■ **Task details**:
Scan the data below. Pull out each line where "label" occurs.

■ **Available data**:
════
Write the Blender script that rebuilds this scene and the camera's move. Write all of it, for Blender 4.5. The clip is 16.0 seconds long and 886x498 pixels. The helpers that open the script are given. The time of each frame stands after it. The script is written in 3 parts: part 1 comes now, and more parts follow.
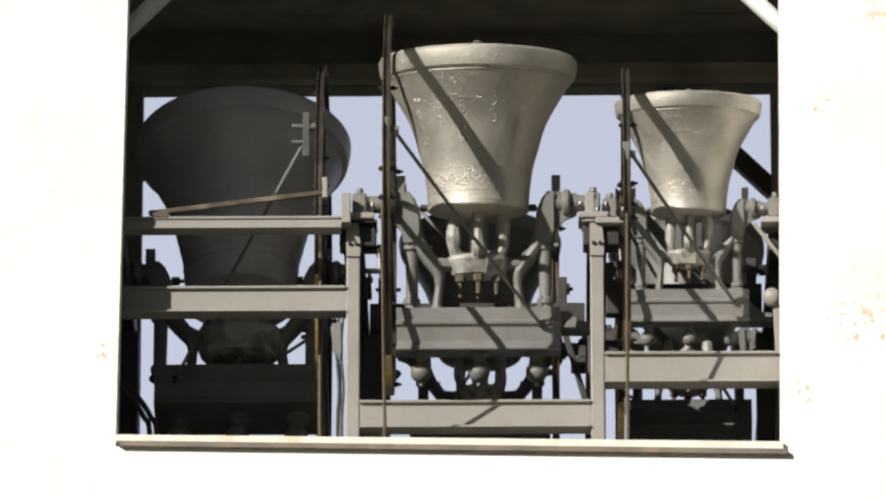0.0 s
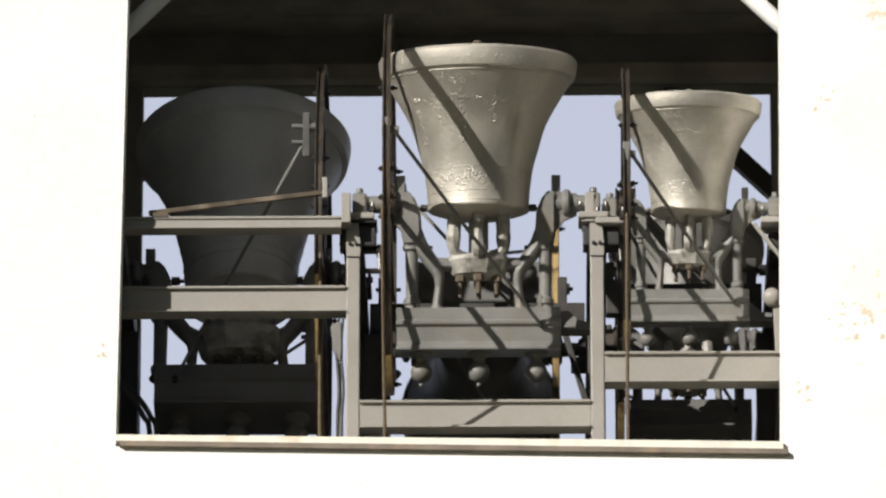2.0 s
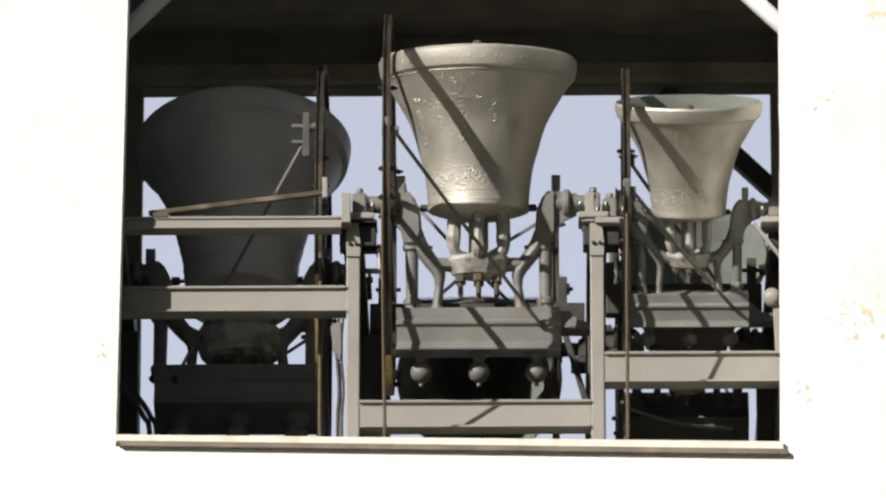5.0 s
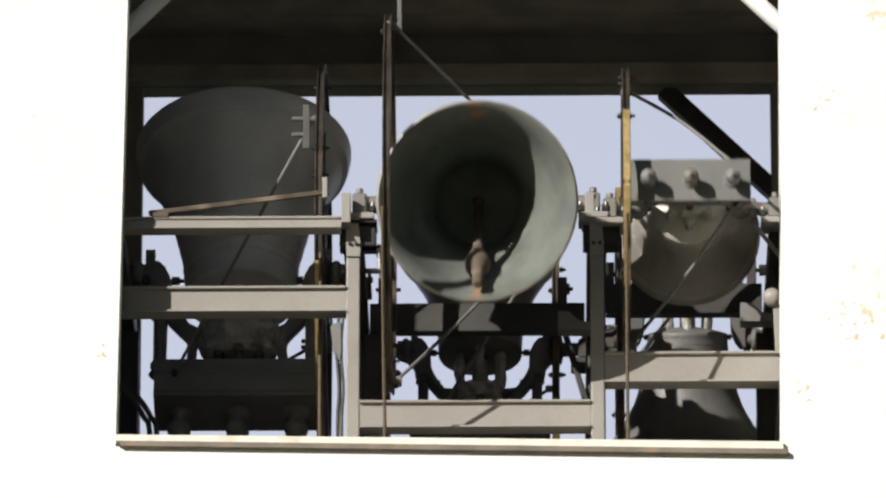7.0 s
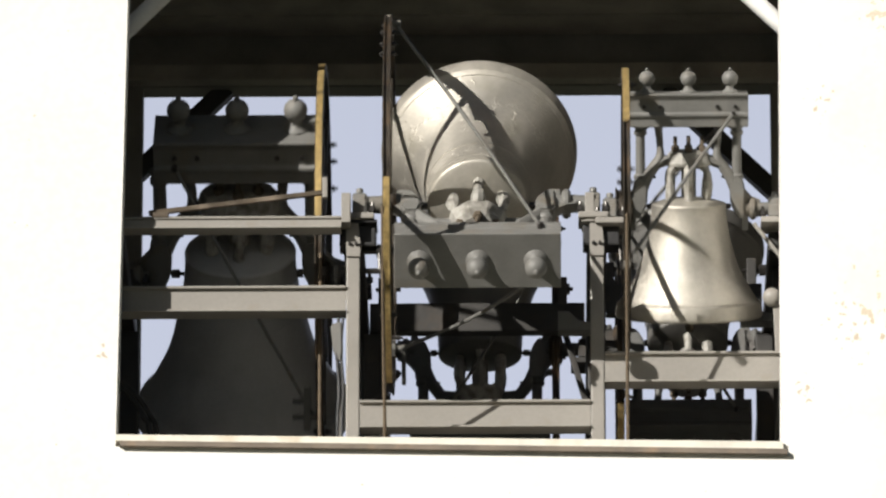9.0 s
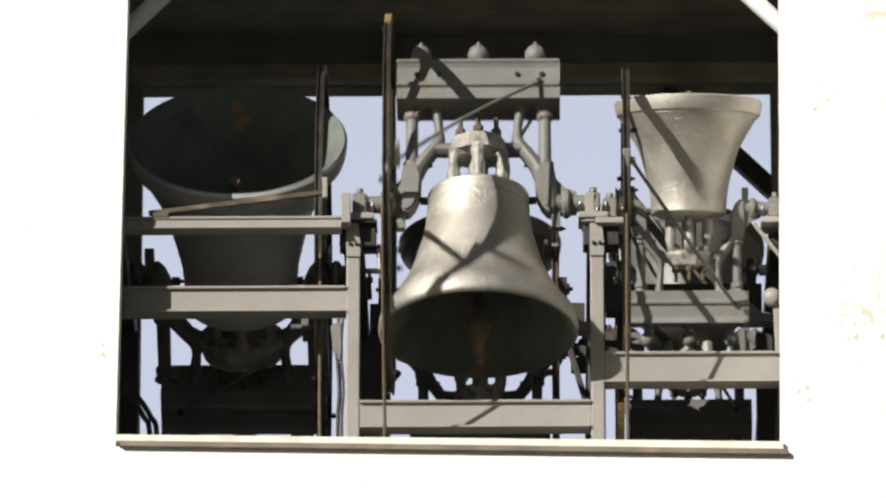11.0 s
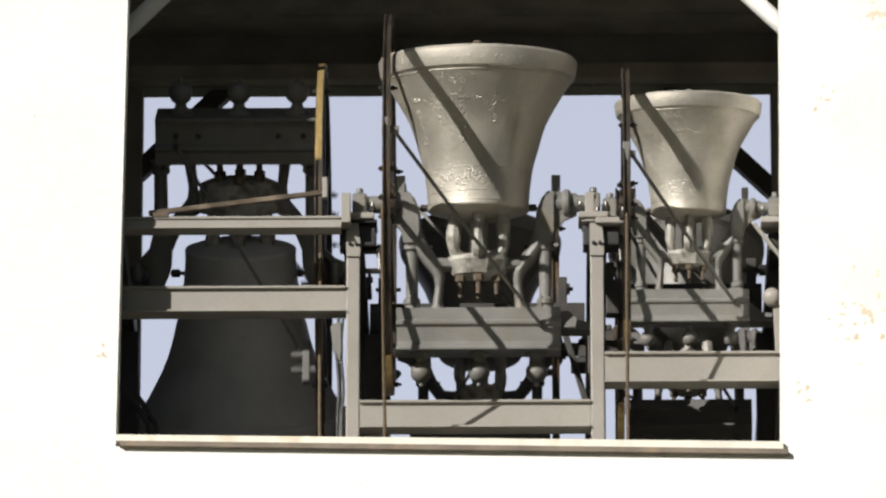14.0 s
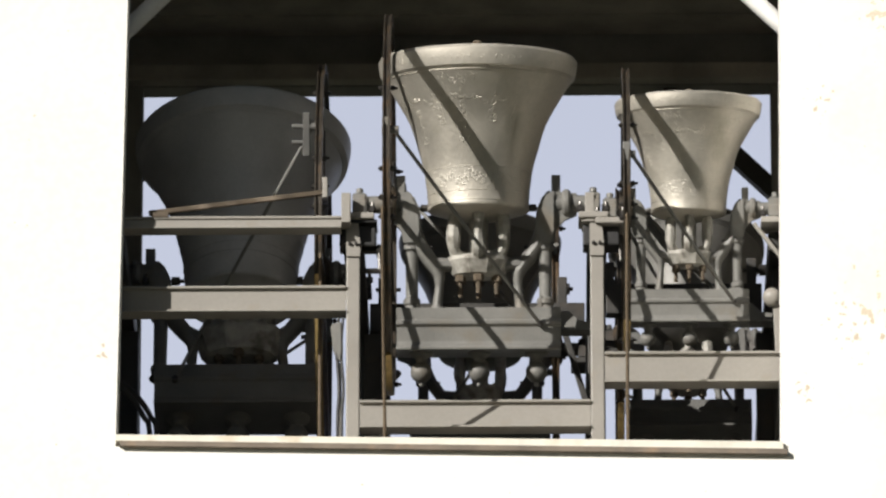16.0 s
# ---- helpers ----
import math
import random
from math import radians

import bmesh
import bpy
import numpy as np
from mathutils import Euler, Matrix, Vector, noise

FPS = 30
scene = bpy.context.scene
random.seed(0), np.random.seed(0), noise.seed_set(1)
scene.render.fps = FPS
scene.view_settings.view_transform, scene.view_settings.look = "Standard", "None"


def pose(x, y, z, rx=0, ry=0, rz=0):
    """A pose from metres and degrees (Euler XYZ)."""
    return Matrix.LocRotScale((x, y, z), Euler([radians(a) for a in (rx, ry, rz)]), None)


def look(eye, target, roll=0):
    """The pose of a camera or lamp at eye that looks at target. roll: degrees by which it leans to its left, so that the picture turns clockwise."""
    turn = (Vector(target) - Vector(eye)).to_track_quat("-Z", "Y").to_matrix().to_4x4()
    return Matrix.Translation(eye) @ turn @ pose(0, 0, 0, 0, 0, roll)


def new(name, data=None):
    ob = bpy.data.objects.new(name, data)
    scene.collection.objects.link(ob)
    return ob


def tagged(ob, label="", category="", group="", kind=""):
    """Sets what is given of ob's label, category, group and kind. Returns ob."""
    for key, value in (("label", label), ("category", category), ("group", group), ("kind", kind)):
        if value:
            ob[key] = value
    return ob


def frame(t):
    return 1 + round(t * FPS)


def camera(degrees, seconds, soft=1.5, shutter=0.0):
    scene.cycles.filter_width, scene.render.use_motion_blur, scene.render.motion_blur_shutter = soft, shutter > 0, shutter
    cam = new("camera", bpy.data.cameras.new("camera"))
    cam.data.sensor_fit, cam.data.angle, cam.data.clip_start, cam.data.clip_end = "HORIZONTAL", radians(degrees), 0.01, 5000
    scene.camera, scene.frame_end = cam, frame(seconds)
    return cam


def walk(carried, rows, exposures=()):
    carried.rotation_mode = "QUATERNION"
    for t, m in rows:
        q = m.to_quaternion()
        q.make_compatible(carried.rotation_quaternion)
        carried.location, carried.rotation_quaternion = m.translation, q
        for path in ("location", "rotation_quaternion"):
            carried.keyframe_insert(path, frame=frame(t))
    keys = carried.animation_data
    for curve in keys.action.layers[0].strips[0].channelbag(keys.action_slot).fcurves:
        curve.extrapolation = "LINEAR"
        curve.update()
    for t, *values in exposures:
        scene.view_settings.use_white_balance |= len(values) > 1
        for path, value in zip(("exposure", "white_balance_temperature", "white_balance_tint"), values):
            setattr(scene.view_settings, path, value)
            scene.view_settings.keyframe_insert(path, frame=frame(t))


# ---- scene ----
════
■ **Complete output**:
def tagged(ob, label="", category="", group="", kind=""):
    """Sets what is given of ob's label, category, group and kind. Returns ob."""
    for key, value in (("label", label), ("category", category), ("group", group), ("kind", kind)):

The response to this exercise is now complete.